Besides, where is it going to end...weight, colour of the skin, height, complexion, the way you walk (women have to sway their hips, men have to have the "shoulder swagger" - I kid you not...this is based on another 'study'!)

TS said...

There are days when I wake up fat, and then there are days where I wake up FAT.

*Sigh*

scout said...

oh fat talk. how well i know it. i'm guilty of indulging in it and i adore telling other people they're not fat. somehow standards change for other people and for myself. i'll tell another girl who looks exactly like me that she's perfect and then i'll look at myself and go "eurrrrrghhhhh, lose some weight, bitch."

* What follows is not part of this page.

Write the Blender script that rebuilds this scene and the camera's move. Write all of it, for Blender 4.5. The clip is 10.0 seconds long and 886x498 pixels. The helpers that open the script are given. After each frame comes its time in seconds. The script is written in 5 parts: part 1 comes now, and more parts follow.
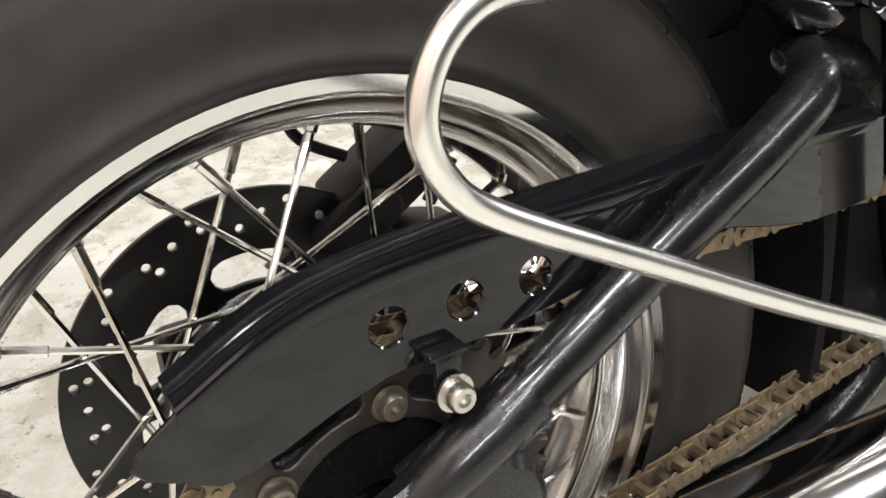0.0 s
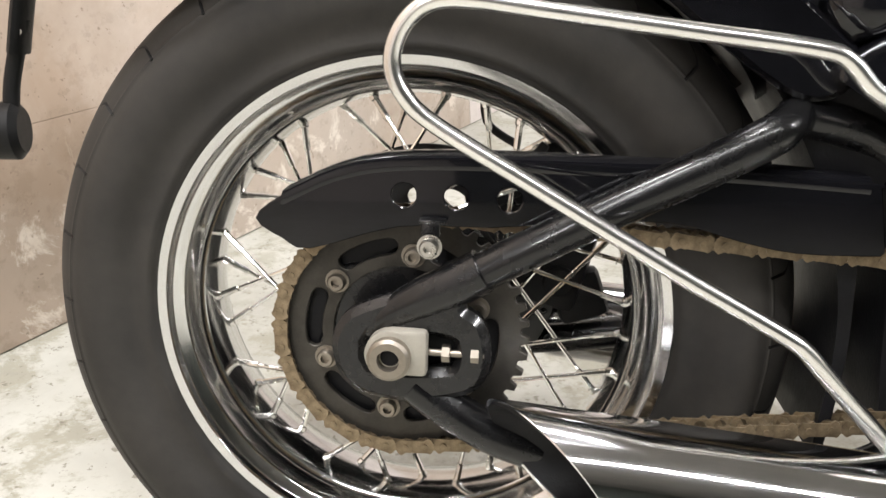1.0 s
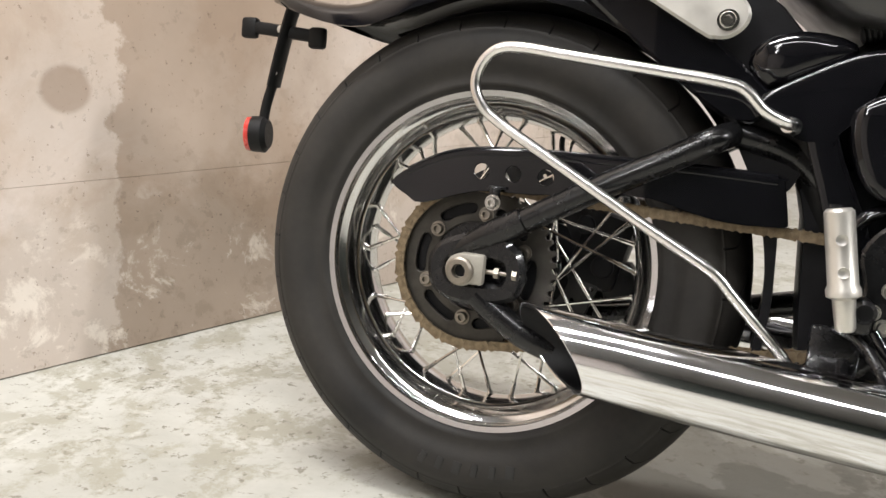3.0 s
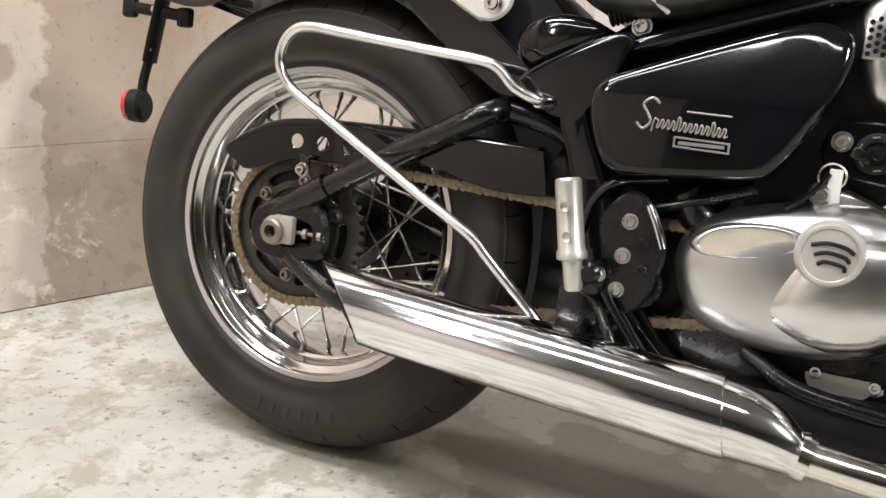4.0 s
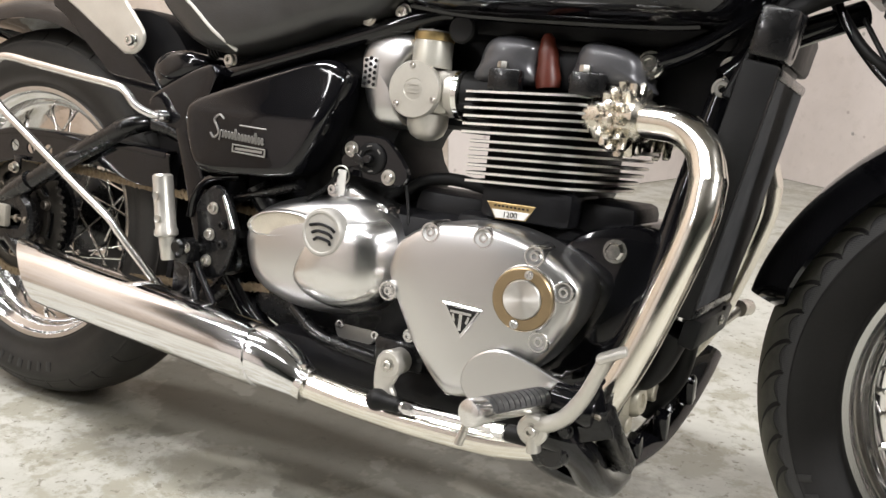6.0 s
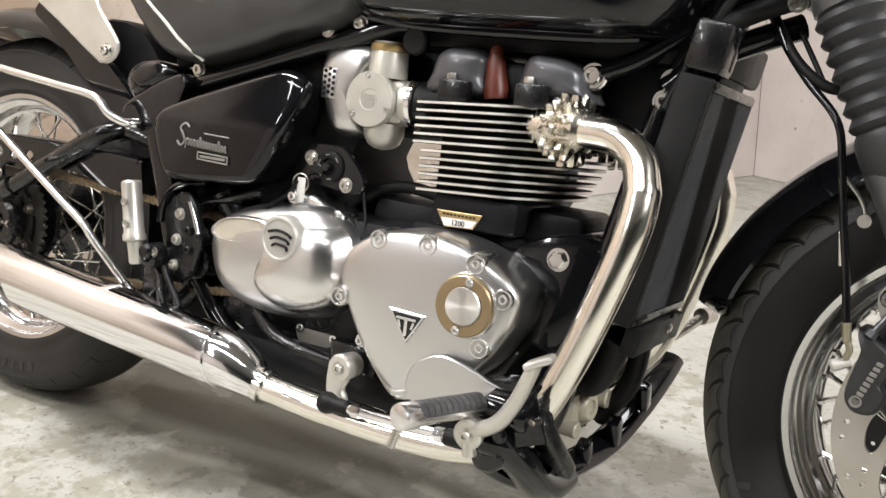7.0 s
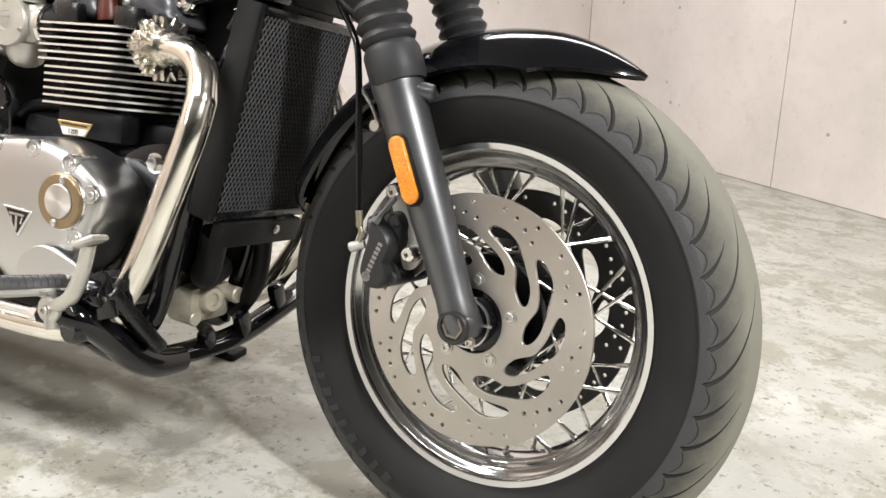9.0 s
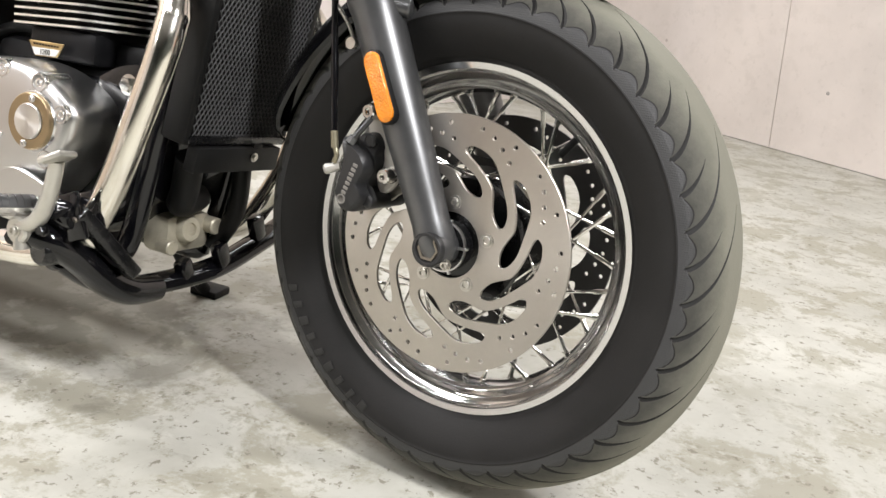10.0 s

fortunately, i've realized the road down to anorexia is not fun - i'd rather stick to the size I am. And you're fiiiiiiiiiiine. If you wanted to hear that :D

Primalsoup said...

Heh. I have realized that no matter what one does:
a) somebody will always be thinner
b) inside my head I shall remain a fat girl

May be that is what they call denial, but it usually works! :)

30in2005 said...

I worried about my enormous weight while I grew up but never enough to do something about it. It's taken till now for me to get my act together and start some sort of activity to get teh weight down a bit and start looking like a normal person. I've never worried about what other people think sadly - always just that I should feel healthy and able to do things I enjoy without collapsing. I'll never even be an M but I don't care because the thin people have me to thank for their being called thin - the comparison post if you like!!

GhostOfTomJoad said...

Sorry, you had asked about the Iranian film...well, films is more like it. Because first it was Dayereh by Jafar Panahi, then The Silence by Mohsen Makhmalbaf and this Sunday it'll be Baran by Majid Majeedi, which I have seen once but am going again :-) And, then, in the following week, it'll be Abbas Kiarostami's The Wind Will Carry Us...good, eh? :-)

General Pervez Musharraf said...

I'm glad fat people are sitting up and taking note of their obesity.

It's a huge problem, is obesity and I think it's time people understood their responsibilities. They owe it to themselves and to society to make the effort.